Look around Shortland — rhymes with Portland, suggested by Fritz’s middle son, Carson — and there is a certain simulator ethos. Everything is real except the tees and greens, but you could easily imagine it all on a screen. Walks between holes are shorter and rounds are designed to last two hours tops. Every hole measures 99 yards or less.
The timing for the grand opening is ideal: Simulators are everywhere, and the synthetic turf that accompanies them is top of mind. Even Woods and his TGL cohorts are playing on synthetic turf weeknights on ESPN. And the greens at Shortland are almost as wild as the rotating surface inside the SoFi Center in Palm Beach Gardens, Florida.
“We knew what we wanted to do out here,” Dougherty says. “I don’t think a lot of people involved realized how radical it was going to be until we actually started moving dirt.
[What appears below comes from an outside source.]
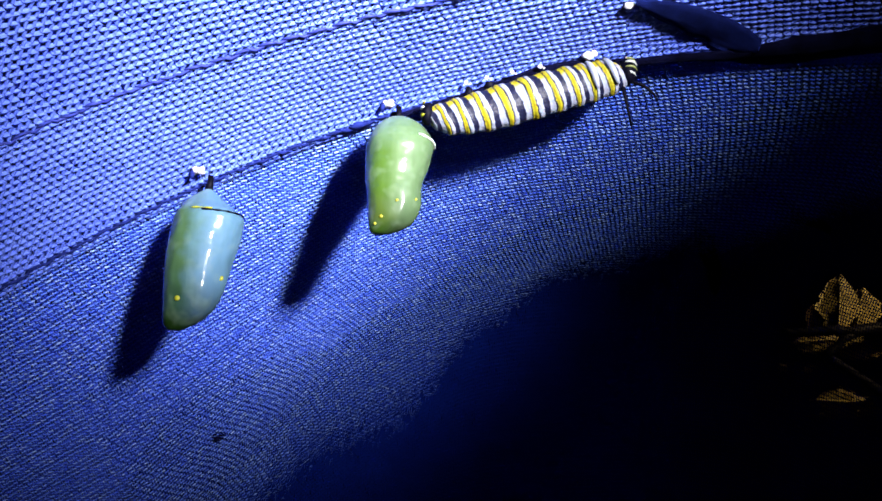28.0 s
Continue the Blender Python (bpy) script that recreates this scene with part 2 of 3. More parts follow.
def part(name, bm, mat, parent=None, label="", smooth=True):
    """Links a bmesh as one mesh object under a thing or a part."""
    me = bpy.data.meshes.new(name)
    bm.to_mesh(me)
    bm.free()
    for f in me.polygons:
        f.use_smooth = smooth
    me.materials.append(mat)
    ob = new(name, me)
    if parent:
        ob.parent = parent
        ob.matrix_parent_inverse = parent.matrix_world.inverted()
    if label:
        ob["label"] = label
    return ob


def thing(name, at, label, category, group="", kind=""):
    ob = new(name)
    ob.location = at
    ob.empty_display_size = 0.01
    ob.matrix_world = Matrix.Translation(at)
    return tagged(ob, label, category, group, kind)


def tube(bm, points, radii, sides=8):
    """A capped tube along points with a radius at each."""
    pts = [Vector(p) for p in points]
    rings = []
    for i, p in enumerate(pts):
        d = (pts[min(i + 1, len(pts) - 1)] - pts[max(i - 1, 0)]).normalized()
        a = d.cross(Vector((0.31, 0.17, 0.93))).normalized()
        b = d.cross(a)
        rings.append([bm.verts.new(p + radii[i] * (math.cos(w) * a + math.sin(w) * b)) for w in (math.tau * k / sides for k in range(sides))])
    for r, s in zip(rings, rings[1:]):
        for k in range(sides):
            bm.faces.new((r[k], r[(k + 1) % sides], s[(k + 1) % sides], s[k]))
    bm.faces.new(rings[0][::-1])
    bm.faces.new(rings[-1])
    return bm


def blob(bm, at, size, seed=0.0, rough=0.25, sub=2):
    """A small uneven lump."""
    res = bmesh.ops.create_icosphere(bm, subdivisions=sub, radius=1.0)
    for v in res["verts"]:
        n = noise.noise(v.co * 1.7 + Vector((seed, seed * 2, 0)))
        v.co = Vector(at) + Vector([c * s * (1 + rough * n) for c, s in zip(v.co, size)])
    return bm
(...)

And that’s standard for any project. Once they saw the movement in the greens, it was, ‘Oh, wow.’ The potential in the site was always there. Everybody has that picture in their head. Actually seeing it was a different experience.”
And, big picture, if the round sand doesn’t clump, if the greens look as good after five years as they do after one, if water continues to limit green grass in certain parts of the country … could there soon be more courses like Shortland?
“I’d be lying if I said (lead detail shaper) Corey (Billings) and I haven’t talked about it a little bit,” Dougherty says. “It’s all about if it functions. Being a big part of the future of golf, that’s really only the case if this actually works.
“The Southwest is definitely the big spot, just because the water use is such a big issue. But theoretically, it could work anywhere.”